Inventor and entrepreneur Sir James Dyson has hit out at plans by Home Secretary Theresa May to expel overseas students as soon as they graduate, warning that it will simply help Britain's international competitors.

Mrs May has said that she wants the Conservative manifesto to include a commitment to compel students from outside the EU to leave the UK once they have completed their degree and to apply for a new visa if they wish to return.

Dyson has its headquarters in Malmsbury and last year Sir James pledged to spend £1bn on research and development, committing the money on 100 new products over the next four years, as well as a further £200million towards additional production lines in south-east Asia so that it can increase its manufacturing capacity to 11 million motors a year.

The spending is on top of a previously-announced plan for a £250m campus expansion at its Malmesbury site, creating 3,000 jobs.

But today, writing in The Guardian, Sir James said the Government should be encouraging the brightest graduates to remain in the country and develop their ideas for the benefit of the British economy.

"Give them our knowledge, allow them to develop their own, and permit them to apply it here on our shores.

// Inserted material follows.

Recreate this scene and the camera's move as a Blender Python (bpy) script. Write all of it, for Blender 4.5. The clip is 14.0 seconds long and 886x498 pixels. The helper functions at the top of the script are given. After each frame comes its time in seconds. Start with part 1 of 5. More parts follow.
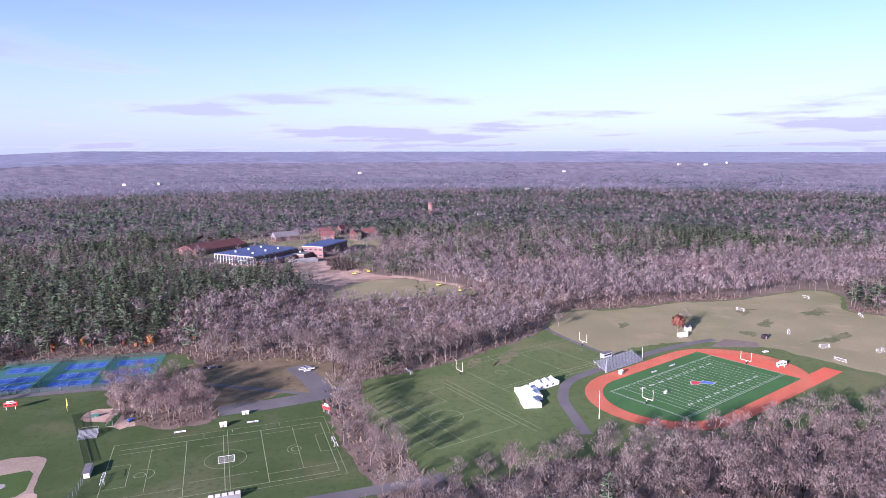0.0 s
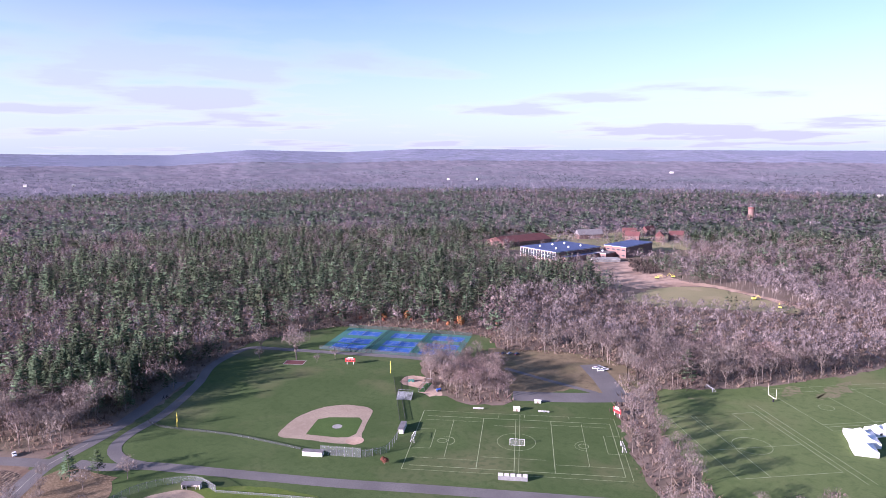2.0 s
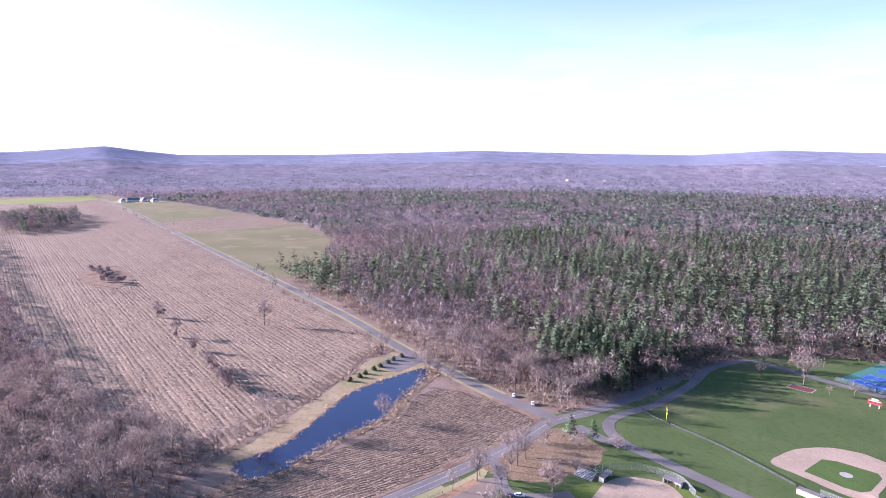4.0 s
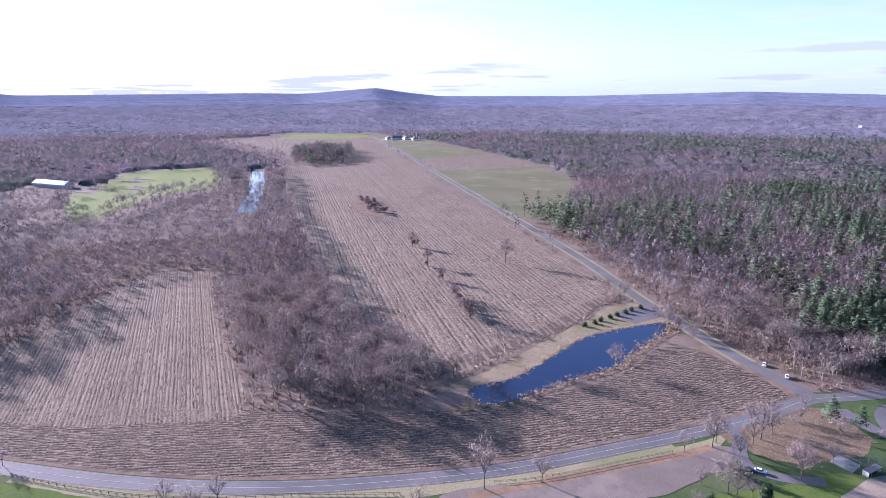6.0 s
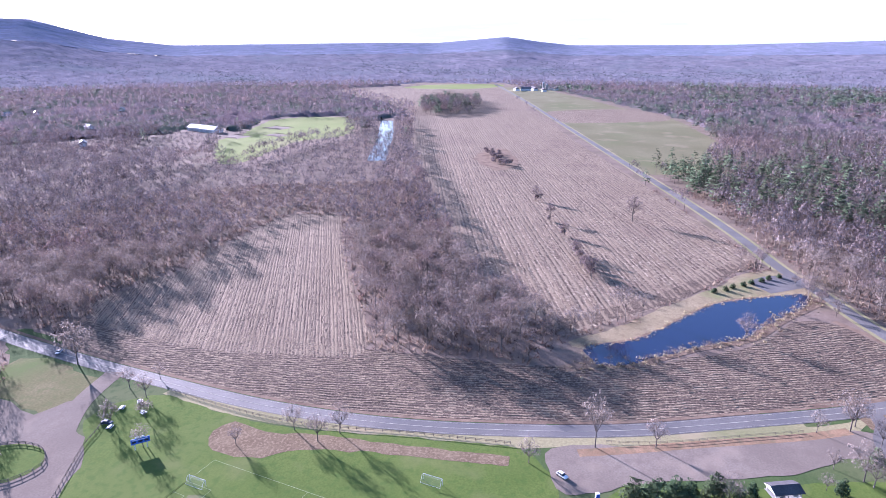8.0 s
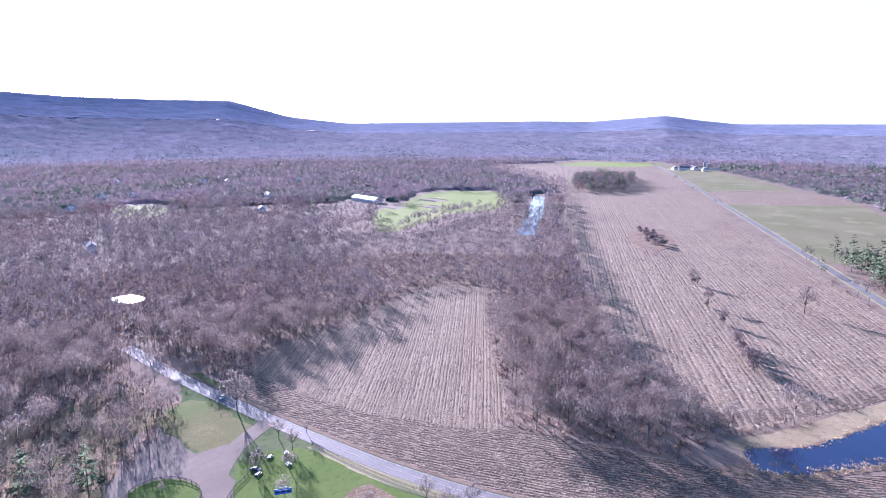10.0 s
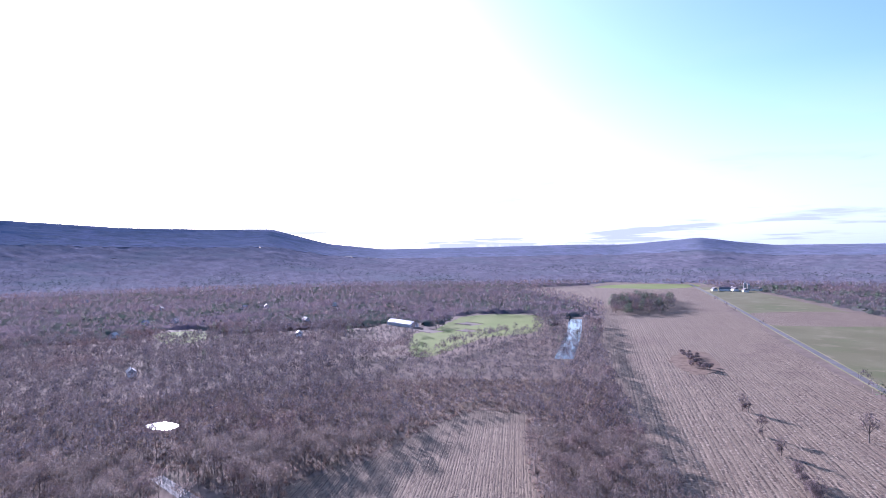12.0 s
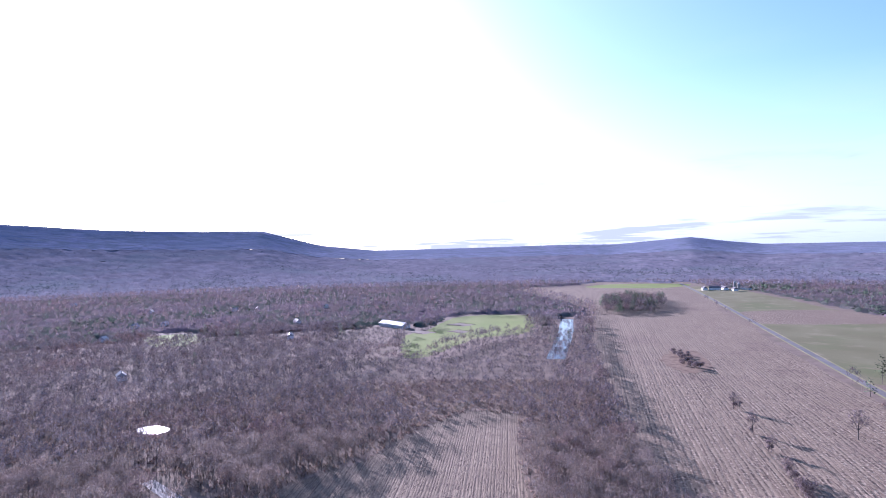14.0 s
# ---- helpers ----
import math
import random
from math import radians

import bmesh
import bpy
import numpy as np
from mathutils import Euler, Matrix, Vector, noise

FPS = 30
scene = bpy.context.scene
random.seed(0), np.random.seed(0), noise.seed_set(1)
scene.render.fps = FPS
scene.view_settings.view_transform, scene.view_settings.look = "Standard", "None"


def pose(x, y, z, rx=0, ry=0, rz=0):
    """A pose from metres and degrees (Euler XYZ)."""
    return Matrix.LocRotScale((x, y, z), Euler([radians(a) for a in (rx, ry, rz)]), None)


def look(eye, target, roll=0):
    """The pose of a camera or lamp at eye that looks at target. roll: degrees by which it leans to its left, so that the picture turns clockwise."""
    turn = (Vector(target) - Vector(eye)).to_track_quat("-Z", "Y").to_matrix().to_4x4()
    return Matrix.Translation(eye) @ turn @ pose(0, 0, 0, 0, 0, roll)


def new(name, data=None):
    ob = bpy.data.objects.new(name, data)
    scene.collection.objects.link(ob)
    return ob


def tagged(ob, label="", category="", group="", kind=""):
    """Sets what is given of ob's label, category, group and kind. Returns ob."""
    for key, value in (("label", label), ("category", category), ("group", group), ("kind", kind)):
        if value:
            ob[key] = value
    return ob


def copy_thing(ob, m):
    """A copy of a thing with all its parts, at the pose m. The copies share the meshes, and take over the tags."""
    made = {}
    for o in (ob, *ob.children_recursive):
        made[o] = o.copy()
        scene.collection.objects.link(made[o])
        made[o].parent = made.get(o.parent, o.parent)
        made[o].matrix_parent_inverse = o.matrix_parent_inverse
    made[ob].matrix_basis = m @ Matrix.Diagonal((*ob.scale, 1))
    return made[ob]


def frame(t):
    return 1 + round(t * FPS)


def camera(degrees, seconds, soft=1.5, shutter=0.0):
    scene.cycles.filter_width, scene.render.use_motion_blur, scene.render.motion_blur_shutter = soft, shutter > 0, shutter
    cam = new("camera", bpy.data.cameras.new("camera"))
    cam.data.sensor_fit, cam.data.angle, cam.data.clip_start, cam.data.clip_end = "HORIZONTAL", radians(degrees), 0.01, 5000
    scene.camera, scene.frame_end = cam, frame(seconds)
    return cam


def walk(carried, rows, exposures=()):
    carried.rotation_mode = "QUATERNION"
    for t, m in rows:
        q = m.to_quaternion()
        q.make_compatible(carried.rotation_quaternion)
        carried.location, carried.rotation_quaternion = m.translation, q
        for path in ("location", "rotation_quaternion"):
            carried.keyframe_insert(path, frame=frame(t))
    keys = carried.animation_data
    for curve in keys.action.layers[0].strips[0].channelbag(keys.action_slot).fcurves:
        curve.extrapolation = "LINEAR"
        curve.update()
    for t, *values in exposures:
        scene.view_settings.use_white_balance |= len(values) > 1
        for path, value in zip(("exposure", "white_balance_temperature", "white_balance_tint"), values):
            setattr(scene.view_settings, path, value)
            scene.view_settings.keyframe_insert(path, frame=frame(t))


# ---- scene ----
# ---- camera: hovers over one spot and turns ----
EYE = (0.0, 0.0, 144.0)
cam = camera(69.03, 14.0, soft=0.72)
# seconds, then the three angles of the pose in degrees
PATH = [
    (0, 81.399, 0.478, -0.072),
    (0.5, 81.404, 0.408, 3.822),
    (1, 81.371, 0.383, 9.336),
    (1.5, 81.397, 0.225, 16.922),
    (2, 81.409, 0.221, 26.671),
    (2.5, 81.413, 0.083, 37.467),
    (3, 81.42, -0.081, 48.872),
    (3.5, 81.447, -0.099, 60.088),
    (4, 81.426, -0.229, 70.428),
    (4.2, 81.436, -0.2, 74.18),
    (6.3, 74.24, 0.11, 94.271),
    (6.5, 72.153, -0.131, 95.115),
    (7, 71.938, 0.01, 96.62),
    (7.5, 72.019, 0.162, 97.25),
    (8, 72.12, 0.038, 103.219),
    (8.5, 72.189, -0.286, 110.796),
    (9, 72.219, -0.342, 113.83),
    (9.2, 72.54, -0.367, 114.476),
    (11.3, 89.53, 0.672, 119.013),
    (11.5, 89.575, 0.737, 119.312),
    (12, 89.658, 0.777, 119.671),
    (12.5, 89.768, 0.72, 119.591),
    (13, 89.743, 0.885, 119.387),
    (13.5, 89.735, 0.952, 119.166),
    (14, 89.729, 1.132, 118.903),
]
# seconds, stops, white balance and tint of the clip's own automatic exposure
EXPOSE = [(0, 1.64, 5800, 40), (1.5, 1.72, 5900, 39), (3, 2.07, 5950, 39), (4.2, 2.28, 5850, 38), (6.3, 1.90, 5450, 35), (7, 2.13, 5450, 35), (7.5, 2.23, 5450, 35), (8, 2.32, 5400, 35), (9, 2.68, 5300, 35), (9.2, 2.68, 5300, 35), (11.3, 1.86, 5300, 33), (14, 1.86, 5300, 33)]
walk(cam, [(t, pose(*EYE, a, b, c)) for t, a, b, c in PATH], EXPOSE)

# ---- sky and sun: low late-autumn sun with thin cloud ----
SUN_YAW, SUN_ELEV = 143.1, 14.5


def make_world():
    w = bpy.data.worlds.new("sky")
    scene.world = w
    w.use_nodes = True
    nt = w.node_tree
    nt.nodes.clear()
    N, L = nt.nodes.new, nt.links.new
    out, bg = N("ShaderNodeOutputWorld"), N("ShaderNodeBackground")
    sky = N("ShaderNodeTexSky")
    sky.sky_type, sky.sun_disc = "NISHITA", False
    sky.sun_elevation, sky.sun_rotation = radians(SUN_ELEV), radians(-SUN_YAW)
    sky.altitude, sky.air_density, sky.dust_density, sky.ozone_density = 150, 1.0, 1.6, 2.2
    # clouds: streaks that flatten towards the horizon
    tc, sep = N("ShaderNodeTexCoord"), N("ShaderNodeSeparateXYZ")
    L(tc.outputs["Generated"], sep.inputs[0])

    def mth(op, a, b=None):
        n = N("ShaderNodeMath")
        n.operation = op
        for i, v in enumerate((a, b)):
            if v is None:
                continue
            if isinstance(v, (int, float)):
                n.inputs[i].default_value = v
            else:
                L(v, n.inputs[i])
        return n.outputs[0]

    zz = mth("ADD", mth("MAXIMUM", sep.outputs[2], 0.0), 0.055)
    comb = N("ShaderNodeCombineXYZ")
    L(mth("DIVIDE", sep.outputs[0], zz), comb.inputs[0])
    L(mth("DIVIDE", sep.outputs[1], zz), comb.inputs[1])
    comb.inputs[2].default_value = 3.7
    nz = N("ShaderNodeTexNoise")
    nz.inputs["Scale"].default_value, nz.inputs["Detail"].default_value, nz.inputs["Roughness"].default_value = 0.42, 7, 0.52
    turn = N("ShaderNodeVectorRotate")
    turn.rotation_type = "Z_AXIS"
    turn.inputs["Angle"].default_value = radians(-48)
    L(comb.outputs[0], turn.inputs["Vector"])
    L(turn.outputs[0], nz.inputs["Vector"])
    cover = N("ShaderNodeMapRange")
    cover.inputs[1].default_value, cover.inputs[2].default_value = 0.50, 0.60
    cover.clamp = True
    L(nz.outputs["Fac"], cover.inputs[0])
    low = N("ShaderNodeMapRange")
    low.inputs[1].default_value, low.inputs[2].default_value, low.inputs[3].default_value, low.inputs[4].default_value = 0.02, 0.20, 0.95, 0.10
    L(sep.outputs[2], low.inputs[0])
    fac = mth("MULTIPLY", cover.outputs[0], low.outputs[0])
    # thick parts of a cloud are greyer
    shade = N("ShaderNodeMixRGB")
    shade.inputs[1].default_value, shade.inputs[2].default_value = (4.6, 5.1, 5.6, 1), (2.85, 3.15, 3.65, 1)
    L(mth("MULTIPLY", cover.outputs[0], 0.8), shade.inputs[0])
    gain = N("ShaderNodeMixRGB")
    gain.blend_type = "MULTIPLY"
    gain.inputs[0].default_value, gain.inputs[2].default_value = 1.0, (0.95, 1.10, 1.17, 1)
    L(sky.outputs[0], gain.inputs[1])
    # pale haze that lies along the horizon
    band = N("ShaderNodeMapRange")
    band.inputs[1].default_value, band.inputs[2].default_value, band.inputs[3].default_value, band.inputs[4].default_value = 0.0, 0.24, 0.5, 0.0
    L(mth("ABSOLUTE", sep.outputs[2]), band.inputs[0])
    mix2 = N("ShaderNodeMixRGB")
    L(band.outputs[0], mix2.inputs[0])
    L(gain.outputs[0], mix2.inputs[1])
    mix2.inputs[2].default_value = (5.2, 6.4, 7.2, 1)
    mix = N("ShaderNodeMixRGB")
    L(fac, mix.inputs[0])
    L(mix2.outputs[0], mix.inputs[1])
    L(shade.outputs[0], mix.inputs[2])
    L(mix.outputs[0], bg.inputs[0])
    bg.inputs[1].default_value = 0.060
    L(bg.outputs[0], out.inputs[0])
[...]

Their ideas and inventiveness will create technology to export around the world," he said.

"May's immigration plans simply force the nimble minds we nurture to return home and fuel competition from overseas.

"Sending them home with new technology developed here presents very good value to our competitor nations. Instead our education system should be a tool to import the world's greatest minds. And, most importantly, to keep them here, so that it is our economy - and our culture - that benefits."

It is not the first time Sir James's comments have discomforted ministers. During a visit last year by David Cameron to the company's headquarters, he embarrassed the Prime Minister by calling publicly for Britain to leave the EU.